What’s your ART STORY?
Maggie Kurkoski is a member of the Smith College class of 2012 and the Brown Post-Baccalaureate Curatorial Fellow in the Cunningham Center.
Art is powerful. It leads us to new ideas, challenges our set opinions, invokes grief, delight, contemplation. Art has been reported to cause severe dizziness, even fainting, when individuals encounter particularly beautiful works (an unusual circumstance known as Stendhal Syndrome). While most of us haven’t passed out in front of Vermeer’s Girl with a Pearl Earring, we can all recall works that make our heart beat a little bit faster.
President Kathleen McCartney visiting her "Art Stories" exhibition with Jessica Nicoll '83, Director and Louise Ines Doyle '34 Chief Curator of the Museum of Art
This upcoming weekend, Smith College will formally welcome Kathleen McCartney as the 11th President of Smith College. The Museum is celebrating her inauguration with ART STORIES, a special exhibition featuring art that has left a lasting impression on the widespread Smith community.
We received stories from faculty and staff, alumnae and students. Highlighted here are select stories about works on paper, usually housed in the Cunningham Center.
Sandy Skoglund – Walking on Eggshells
Sandy Louise Skoglund. American, b. 1946. Walking on Eggshells, 1997. Cibachrome. Purchased with the Janet Wright Ketcham, class of 1953, Acquisition Fund. Photography by Petegorsky/Gipe. SC 1997.20.
From Cynthia Allen, Smith College class of 1983: “My 3-year-old daughter Isabelle saw the Sandy Skoglund exhibition in 1998 at my 15th reunion. Two of the pieces from the exhibition caught her eye-The Cocktail Party and Walking on Eggshells. Her godmother went down to State Street and bought her a bag of Cheetos, which until that day had not passed her lips. The caveat was Isabelle had to eat them the way the mannequin in the cocktail party room did - with a stiff, robotic bag to mouth motion.”
(Want to see “The Cocktail Party” by Sandy Skoglund? Click here for a video of its installation at the McNay Art Museum!)
“The second piece she was entranced with was Walking on Eggshells. So much so that when we went home she arranged all her stuffed bunnies in our bathroom, along with a few rubber snakes, and I then had to blow several eggs for her to step on. Life imitating art.”

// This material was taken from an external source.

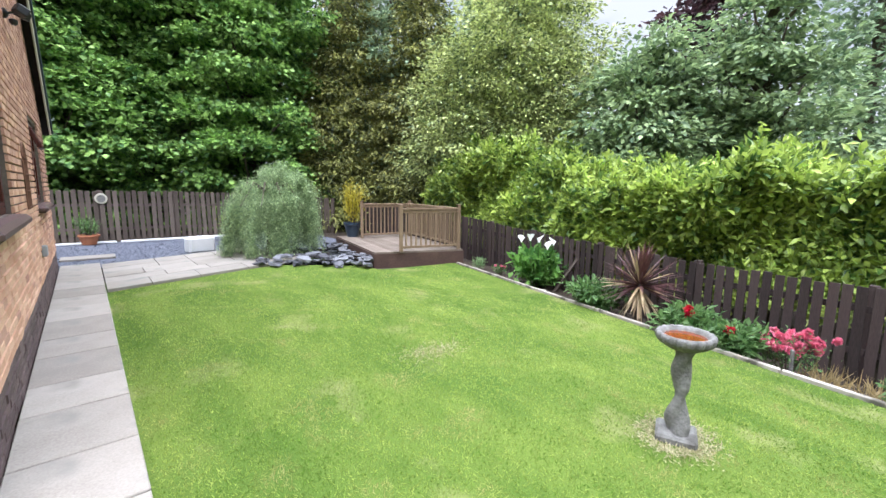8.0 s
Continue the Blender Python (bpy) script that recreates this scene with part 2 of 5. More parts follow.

Martin Puryear - Cane portfolio
Martin Puryear. American, b. 1941. Portfolio for suite of prints from Cane, 2000. Tan cloth covered cardboard folder. Purchased with the gift of the Arch W. Shaw Foundation, through the courtesy of Nancy Simonds Shaw, class of 1972, administrator, and other individuals. Photography by Petegorsky/Gipe. SC 2000.36a.
From Daphne Lamothe, Smith faculty member: “Knowing my interest in the writing of Jean Toomer, a giant of the Harlem Renaissance, Alona Wilson, spouse of my colleague Louis Wilson and a former museum employee told me about Puryear's illustration of a special edition of Cane, Toomer's collection of short stories and poems.”
Martin Puryear. American, b. 1941. Karintha, from the portfolio Cane, 2000. Woodblock printed in black ink on Kitakata paper. Purchased with the gift of the Arch W. Shaw Foundation, through the courtesy of Nancy Simonds Shaw, class of 1972, administrator, and other individuals. Photography by Petegorsky/Gipe. SC 2000.36.1.
“This is a gorgeous, lyrical book, which students can also find challenging and opaque. Taking them to the museum to visit the Puryear prints and spending time discussing what of the stories's themes and symbols he captured in his abstract drawings makes the book come alive for my students.”
Martin Puryear. American, b. 1941. Esther, from the portfolio Cane, 2000. Woodblock printed in black ink on Kitakata paper. Purchased with the gift of the Arch W. Shaw Foundation, through the courtesy of Nancy Simonds Shaw, class of 1972, administrator, and other individuals. Photography by Petegorsky/Gipe. SC 2000.36.5.
“We spend time looking at the multiple shades of the wooden box he carved for the book; and talking about the shapes, shades of black and white, and lines etched in the abstract woodblock illustrations. The visual language of the illustrations provides a gateway into thinking about the themes of multiracial identity, racial segregation and strife, connection and disconnection which run throughout Cane.”
Martin Puryear. American, b. 1941. Avey, from the portfolio Cane, 2000. Woodblock printed in black ink on Kitakata paper. Purchased with the gift of the Arch W. Shaw Foundation, through the courtesy of Nancy Simonds Shaw, class of 1972, administrator, and other individuals. Photography by Petegorsky/Gipe. SC 2000.36.6.
ART STORIES will be on view until February 9, 2014. You can find more personal accounts from the Smith community in the Nixon Gallery, second floor, and spread throughout the Smith College Museum of Art.